### [REQUIREMENTS]
Pull out the lines running from the one with "Recreate this scene" to the one with "scene = bpy.context.scene", inclusive, word for word. Drop any picture.

### [GIVEN DATA]
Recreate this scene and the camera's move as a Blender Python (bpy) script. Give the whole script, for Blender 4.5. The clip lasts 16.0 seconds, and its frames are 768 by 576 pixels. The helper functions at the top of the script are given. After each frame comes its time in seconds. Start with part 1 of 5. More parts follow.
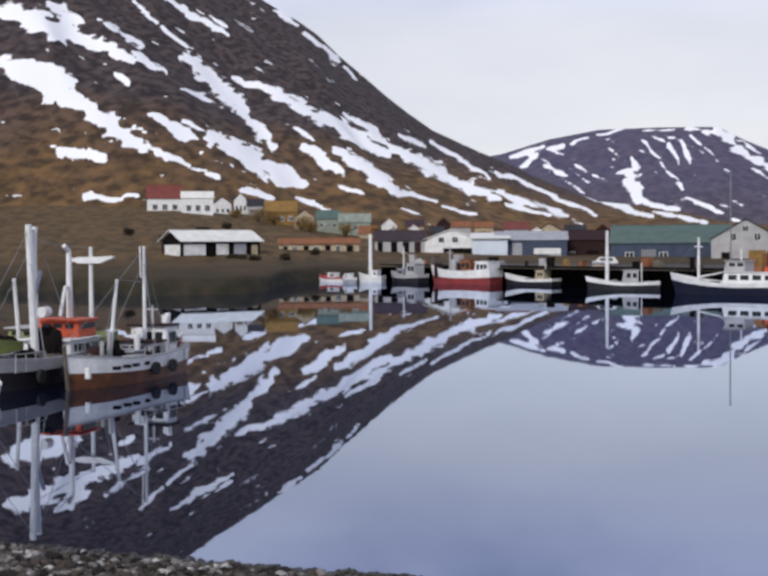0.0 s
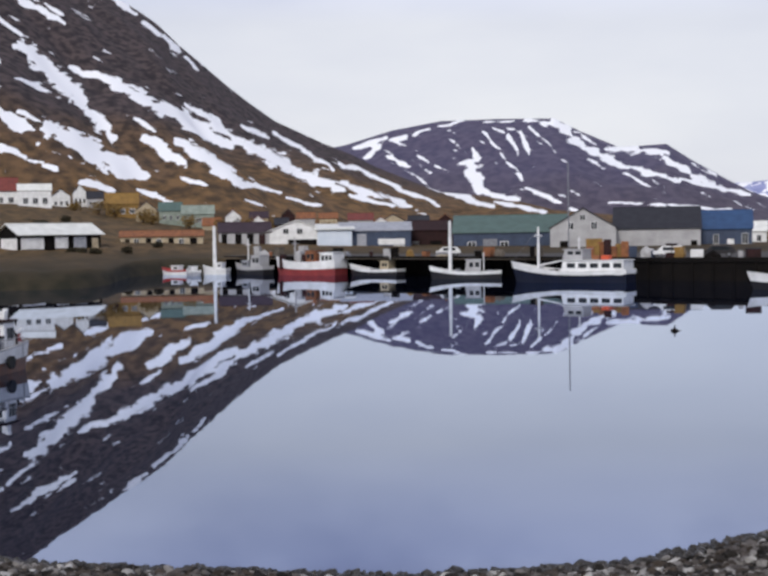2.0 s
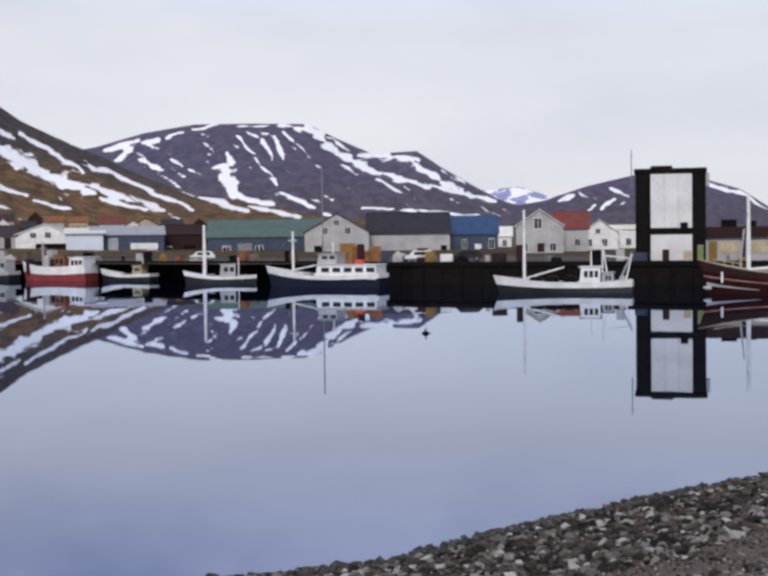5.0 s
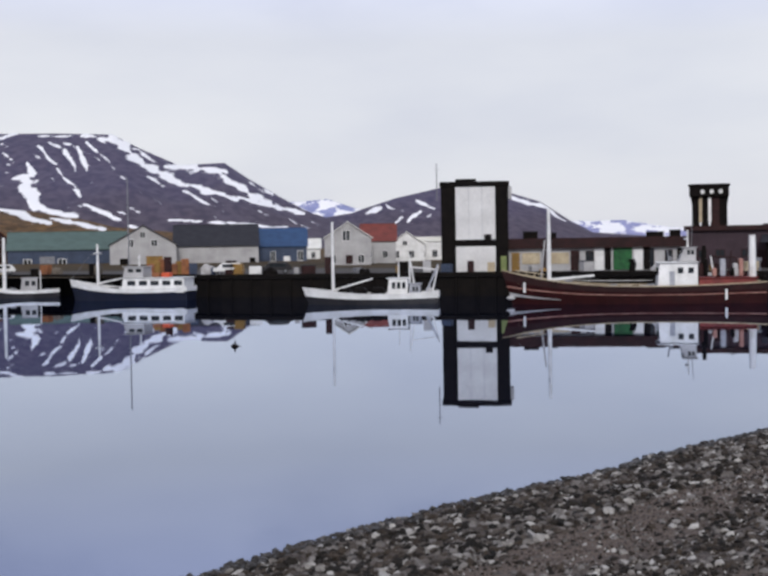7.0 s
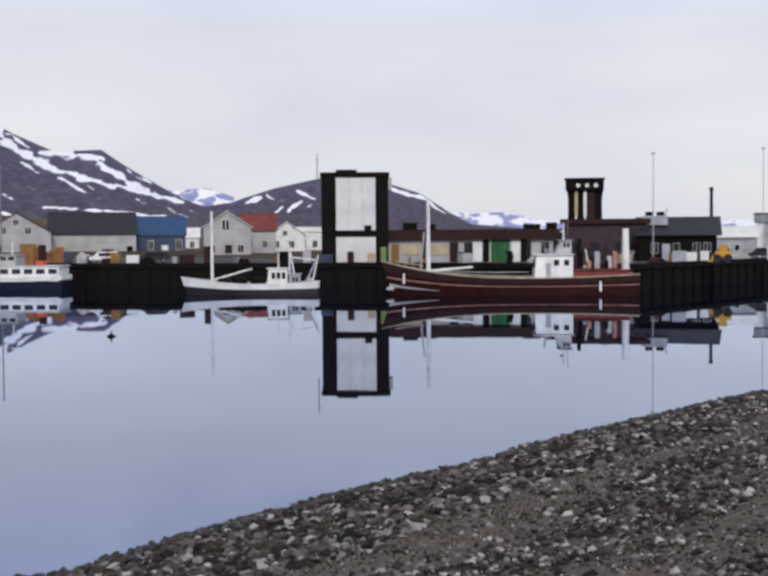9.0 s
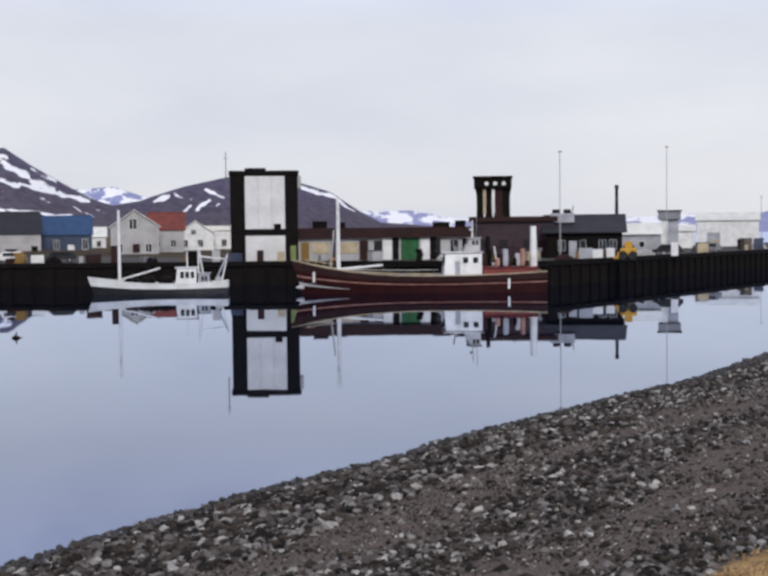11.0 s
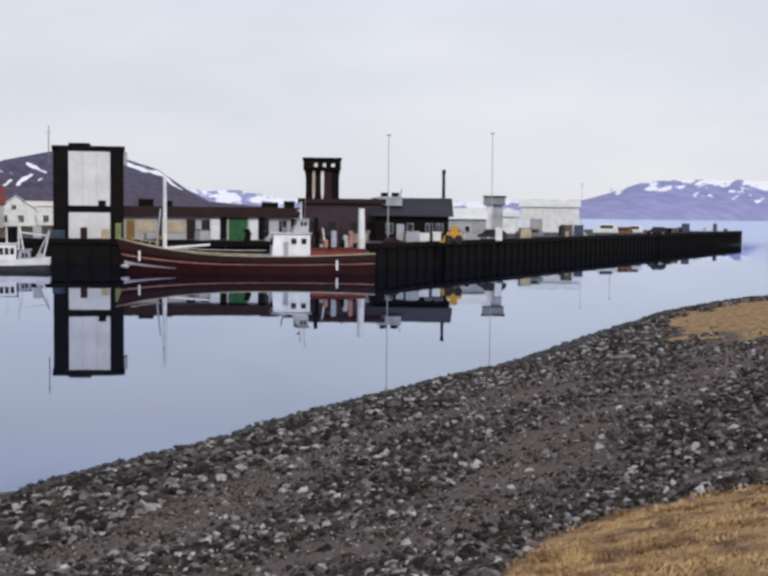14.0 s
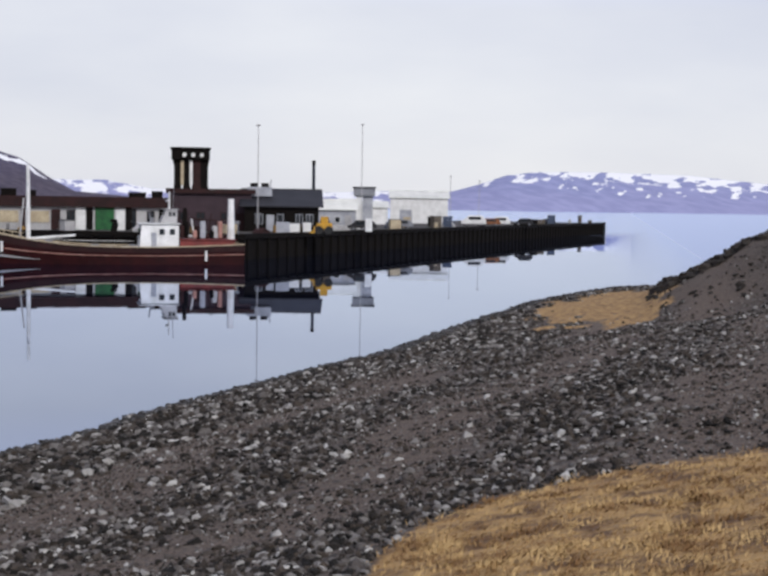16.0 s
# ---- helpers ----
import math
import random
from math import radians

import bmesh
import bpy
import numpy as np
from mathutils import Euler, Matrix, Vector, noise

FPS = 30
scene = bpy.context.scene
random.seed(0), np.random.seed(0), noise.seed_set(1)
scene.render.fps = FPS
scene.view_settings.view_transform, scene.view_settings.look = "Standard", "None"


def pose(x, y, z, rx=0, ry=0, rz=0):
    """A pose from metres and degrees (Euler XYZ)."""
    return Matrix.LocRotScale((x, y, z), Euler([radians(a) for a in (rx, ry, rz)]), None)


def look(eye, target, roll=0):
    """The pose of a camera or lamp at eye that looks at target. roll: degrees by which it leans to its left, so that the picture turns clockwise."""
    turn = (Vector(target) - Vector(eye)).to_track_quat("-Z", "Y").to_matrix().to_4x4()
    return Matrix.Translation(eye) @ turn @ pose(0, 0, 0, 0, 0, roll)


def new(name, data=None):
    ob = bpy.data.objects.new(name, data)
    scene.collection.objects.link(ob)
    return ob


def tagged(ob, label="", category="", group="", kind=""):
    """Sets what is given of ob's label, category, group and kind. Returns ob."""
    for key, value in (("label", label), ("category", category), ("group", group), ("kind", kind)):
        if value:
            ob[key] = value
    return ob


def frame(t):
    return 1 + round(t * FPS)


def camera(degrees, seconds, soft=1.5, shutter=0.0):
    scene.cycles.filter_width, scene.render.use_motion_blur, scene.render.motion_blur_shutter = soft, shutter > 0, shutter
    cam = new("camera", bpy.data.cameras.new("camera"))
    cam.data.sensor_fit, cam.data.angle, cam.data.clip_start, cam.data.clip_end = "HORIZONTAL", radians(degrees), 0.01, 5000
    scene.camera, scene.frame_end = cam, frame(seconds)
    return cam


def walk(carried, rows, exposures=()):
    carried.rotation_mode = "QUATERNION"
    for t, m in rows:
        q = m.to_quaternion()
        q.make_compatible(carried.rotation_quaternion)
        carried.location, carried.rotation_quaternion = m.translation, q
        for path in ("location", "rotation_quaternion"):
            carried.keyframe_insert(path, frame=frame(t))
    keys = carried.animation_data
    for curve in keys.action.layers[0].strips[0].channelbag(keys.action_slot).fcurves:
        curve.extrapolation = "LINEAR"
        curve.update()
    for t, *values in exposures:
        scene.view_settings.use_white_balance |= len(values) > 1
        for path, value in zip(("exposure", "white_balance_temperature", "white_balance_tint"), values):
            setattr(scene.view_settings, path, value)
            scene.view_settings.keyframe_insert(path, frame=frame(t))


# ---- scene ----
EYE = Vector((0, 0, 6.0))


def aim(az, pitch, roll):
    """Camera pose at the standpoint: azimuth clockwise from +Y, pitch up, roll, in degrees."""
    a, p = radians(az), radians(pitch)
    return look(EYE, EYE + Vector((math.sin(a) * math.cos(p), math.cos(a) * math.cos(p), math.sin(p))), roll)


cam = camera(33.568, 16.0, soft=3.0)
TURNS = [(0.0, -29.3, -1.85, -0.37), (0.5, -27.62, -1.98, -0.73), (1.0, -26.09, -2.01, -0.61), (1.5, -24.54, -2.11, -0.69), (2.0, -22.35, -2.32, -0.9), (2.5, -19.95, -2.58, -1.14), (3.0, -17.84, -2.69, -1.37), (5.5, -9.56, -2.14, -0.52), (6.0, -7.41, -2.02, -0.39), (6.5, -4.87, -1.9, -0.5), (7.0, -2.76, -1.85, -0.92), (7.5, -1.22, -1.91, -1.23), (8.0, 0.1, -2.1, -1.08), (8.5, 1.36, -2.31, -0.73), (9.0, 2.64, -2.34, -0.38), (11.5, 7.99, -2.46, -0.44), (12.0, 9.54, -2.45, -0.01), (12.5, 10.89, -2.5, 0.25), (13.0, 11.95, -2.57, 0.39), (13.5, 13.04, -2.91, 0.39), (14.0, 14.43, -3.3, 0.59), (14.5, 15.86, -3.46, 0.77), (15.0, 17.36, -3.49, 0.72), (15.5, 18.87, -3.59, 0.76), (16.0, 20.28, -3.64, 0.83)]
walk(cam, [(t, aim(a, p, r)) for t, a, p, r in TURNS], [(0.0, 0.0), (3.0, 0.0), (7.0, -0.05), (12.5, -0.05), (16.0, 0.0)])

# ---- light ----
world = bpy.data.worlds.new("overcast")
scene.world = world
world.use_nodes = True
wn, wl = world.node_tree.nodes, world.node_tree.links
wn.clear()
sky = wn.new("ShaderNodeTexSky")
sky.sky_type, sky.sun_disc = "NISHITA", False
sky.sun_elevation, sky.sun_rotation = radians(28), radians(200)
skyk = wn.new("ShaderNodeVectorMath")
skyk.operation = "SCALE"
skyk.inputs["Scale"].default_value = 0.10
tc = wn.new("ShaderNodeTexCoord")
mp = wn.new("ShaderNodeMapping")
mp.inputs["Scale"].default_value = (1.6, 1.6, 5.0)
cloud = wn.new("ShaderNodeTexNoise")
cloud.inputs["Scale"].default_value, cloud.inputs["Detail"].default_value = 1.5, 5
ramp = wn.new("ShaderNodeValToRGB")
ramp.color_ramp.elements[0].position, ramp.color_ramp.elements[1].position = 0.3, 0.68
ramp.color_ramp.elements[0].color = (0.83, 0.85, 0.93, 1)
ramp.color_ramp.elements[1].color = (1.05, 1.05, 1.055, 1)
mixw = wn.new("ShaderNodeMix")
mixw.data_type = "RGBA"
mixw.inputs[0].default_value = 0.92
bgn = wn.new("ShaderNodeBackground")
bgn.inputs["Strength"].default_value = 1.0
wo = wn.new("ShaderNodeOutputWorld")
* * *
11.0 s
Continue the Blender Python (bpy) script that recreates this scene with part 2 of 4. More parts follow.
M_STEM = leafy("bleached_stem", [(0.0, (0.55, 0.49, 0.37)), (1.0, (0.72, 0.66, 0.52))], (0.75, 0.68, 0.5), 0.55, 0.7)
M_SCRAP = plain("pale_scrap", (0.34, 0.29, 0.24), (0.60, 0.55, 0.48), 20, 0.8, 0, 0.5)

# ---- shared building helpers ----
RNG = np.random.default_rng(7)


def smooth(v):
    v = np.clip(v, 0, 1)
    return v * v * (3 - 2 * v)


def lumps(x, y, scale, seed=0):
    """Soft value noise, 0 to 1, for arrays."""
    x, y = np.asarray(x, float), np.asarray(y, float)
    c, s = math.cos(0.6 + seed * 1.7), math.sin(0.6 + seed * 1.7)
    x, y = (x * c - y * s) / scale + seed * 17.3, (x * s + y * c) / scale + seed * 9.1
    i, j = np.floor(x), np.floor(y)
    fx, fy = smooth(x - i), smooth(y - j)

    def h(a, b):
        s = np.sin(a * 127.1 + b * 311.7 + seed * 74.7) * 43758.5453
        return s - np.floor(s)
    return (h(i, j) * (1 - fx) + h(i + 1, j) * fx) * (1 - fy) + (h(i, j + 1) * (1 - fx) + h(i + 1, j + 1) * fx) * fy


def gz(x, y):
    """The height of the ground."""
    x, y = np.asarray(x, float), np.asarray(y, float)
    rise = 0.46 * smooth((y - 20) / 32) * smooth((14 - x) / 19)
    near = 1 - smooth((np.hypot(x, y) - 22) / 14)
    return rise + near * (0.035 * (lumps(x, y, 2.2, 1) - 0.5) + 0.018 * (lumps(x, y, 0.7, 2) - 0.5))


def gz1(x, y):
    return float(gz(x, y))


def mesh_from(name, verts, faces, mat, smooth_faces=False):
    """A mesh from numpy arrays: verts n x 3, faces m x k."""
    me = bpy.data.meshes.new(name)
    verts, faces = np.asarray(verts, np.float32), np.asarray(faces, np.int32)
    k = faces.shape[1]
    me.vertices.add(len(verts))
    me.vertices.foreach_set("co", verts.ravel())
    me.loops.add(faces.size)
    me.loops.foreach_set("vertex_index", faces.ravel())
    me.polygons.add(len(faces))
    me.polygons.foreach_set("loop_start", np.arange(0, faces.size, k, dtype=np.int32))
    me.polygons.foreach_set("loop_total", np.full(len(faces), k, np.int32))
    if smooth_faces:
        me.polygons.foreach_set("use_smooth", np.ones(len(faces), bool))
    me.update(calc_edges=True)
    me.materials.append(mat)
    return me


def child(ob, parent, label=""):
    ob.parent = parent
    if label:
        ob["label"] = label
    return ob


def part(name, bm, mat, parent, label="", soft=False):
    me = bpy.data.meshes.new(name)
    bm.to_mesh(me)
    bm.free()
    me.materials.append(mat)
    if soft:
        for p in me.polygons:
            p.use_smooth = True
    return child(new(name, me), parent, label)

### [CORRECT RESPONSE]
Recreate this scene and the camera's move as a Blender Python (bpy) script. Give the whole script, for Blender 4.5. The clip lasts 16.0 seconds, and its frames are 768 by 576 pixels. The helper functions at the top of the script are given. After each frame comes its time in seconds. Start with part 1 of 5. More parts follow.
0.0 s
2.0 s
5.0 s
7.0 s
9.0 s
11.0 s
14.0 s
16.0 s
# ---- helpers ----
import math
import random
from math import radians

import bmesh
import bpy
import numpy as np
from mathutils import Euler, Matrix, Vector, noise

FPS = 30
scene = bpy.context.scene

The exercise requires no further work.